Milho, feijão, fava, batata, jerimum, até cana de açúcar crescia bonitona por
aquelas bandas. A terra era de todos, não havia cerca, nem senhor. Seus
supostos donos andavam a enlamear-se na areia fria da praia. Tinham outras
preocupações. Visavam às cifras, às siglas, às urnas. Não queriam largar a
gamela palaciana. Viviam fuçando os cofres oficiais, ávidos de mais
privilégios.
Enquanto isso,
o sertão florescia e um novo mundo se desvendava; despido da sua sisudez
habitual, o deserto se recobria com o verde do alecrim e do mandacaru; os
celeiros se enchiam de semente nova; as cacimbas, outrora esturricadas, dessa
vez regurgitavam de tão cheias; no alto dos morros, nas colinas, por toda
parte, animais pastavam tranquilamente; os antigos currais davam lugar às roças
de milho verde, enquanto o lavrador virava senhor de si, não sendo mais
obrigado a oferecer a força do seu braço em troca de alguns poucos vinténs.
A terra, os
campos, a criação, a água dos rios, os peixes, os paióis de feijão, tudo ali
era de todos; os dias de bonança, a comida farta na mesa, o leite, o pão, o
cuscuz, tudo nascia da união fraterna e solidária dos amigos do beato; a
república, o governo não davam as caras por lá; aliás, para o governo aquela
gente sequer existia; não tinha nome, nem identidade; vivia noutra terra,
noutro país.
O peregrino
era a luz que rompia a escuridão do deserto; um cavaleiro da esperança a abrir
caminhos nunca antes transitados; um anjo rebelde a desafiar o status quo da
velha política que há séculos afundava o sertão no vale tenebroso do
analfabetismo; sua palavra era espada afiada contra a ira do mundo; contra o
pecado institucionalizado da pilhagem do bem público por parte dos ricos, que
ficavam cada vez mais ricos, em prejuízo dos pobres que ficavam cada vez mais
pobres; contra o descaso, a inércia e a má-fé da promíscua e parasitária
máquina governamental, responsável pela eternização da miséria e do atraso;
contra o moralismo insano e estúpido dos padres, que apontavam nos pobres todo
tipo de pecado, mas que viviam ora a lambuzar-se nos braços das concubinas, ora
a refestelar-se nas mesas dos coronéis.
Seu Evangelho
se assentava na tolerância, na mansidão, na brandura.

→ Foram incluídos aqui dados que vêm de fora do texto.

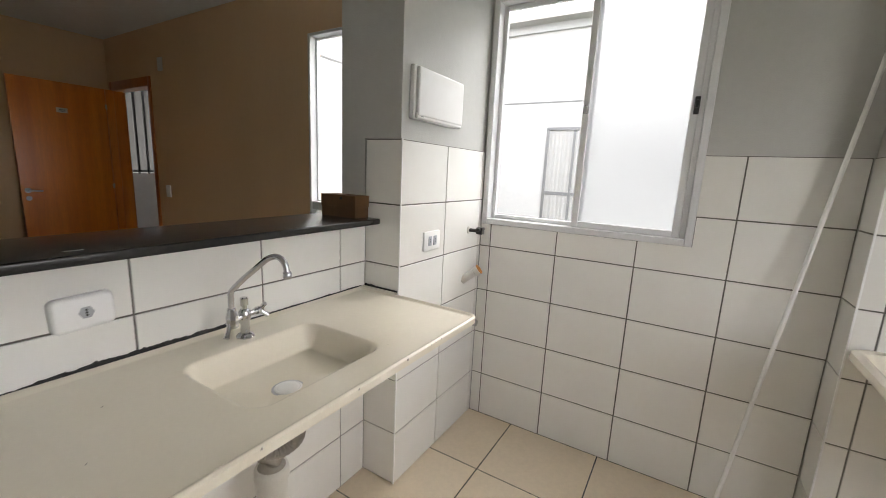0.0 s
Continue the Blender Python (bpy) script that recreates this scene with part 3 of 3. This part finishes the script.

Não condenava, libertava.
Não atirava pedras, acolhia. Não recorria às leis do inferno para amedrontar e
prevenir; do contrário, evocava a beleza de Deus para instruir e ensinar.
Unindo o céu e a terra, sua catequese vislumbrava já neste mundo o reinado que
os clérigos, comodamente, anteviam apenas no além-túmulo. Seu apostolado, ao
tempo em que esmagava serpentes, também construía pontes, cavava açudes, abria
estradas.
Tudo ia muito
bem até que das profundas da escuridão sem fim, o dragão da maldade levantou
sua cauda terrível, espalhando fogo pelo sertão. Agora sim, a república, o
governo por lá apareciam. Só que ao invés de lápis e caderno, levavam fuzil e
baioneta. A reforma agrária, sonhada, era substituída pelo troar da
“matadeira”. A liberdade, a bem-aventurança, a alegria do viver, agora davam
lugar à dor, à tristeza, à desolação. Tudo isso em nome de Deus, da ordem, da
pátria e dos "bons costumes".
Foi assim que
a noite baixou sobre Canudos, abrindo as cortinas da morte e encerrando a
poesia no túmulo da estupidez; de repente o céu inteiro se alumiou e do alto da
serra do Cocorobó soou uma trombeta luminosa, anunciando que o Conselheiro
ressuscitara.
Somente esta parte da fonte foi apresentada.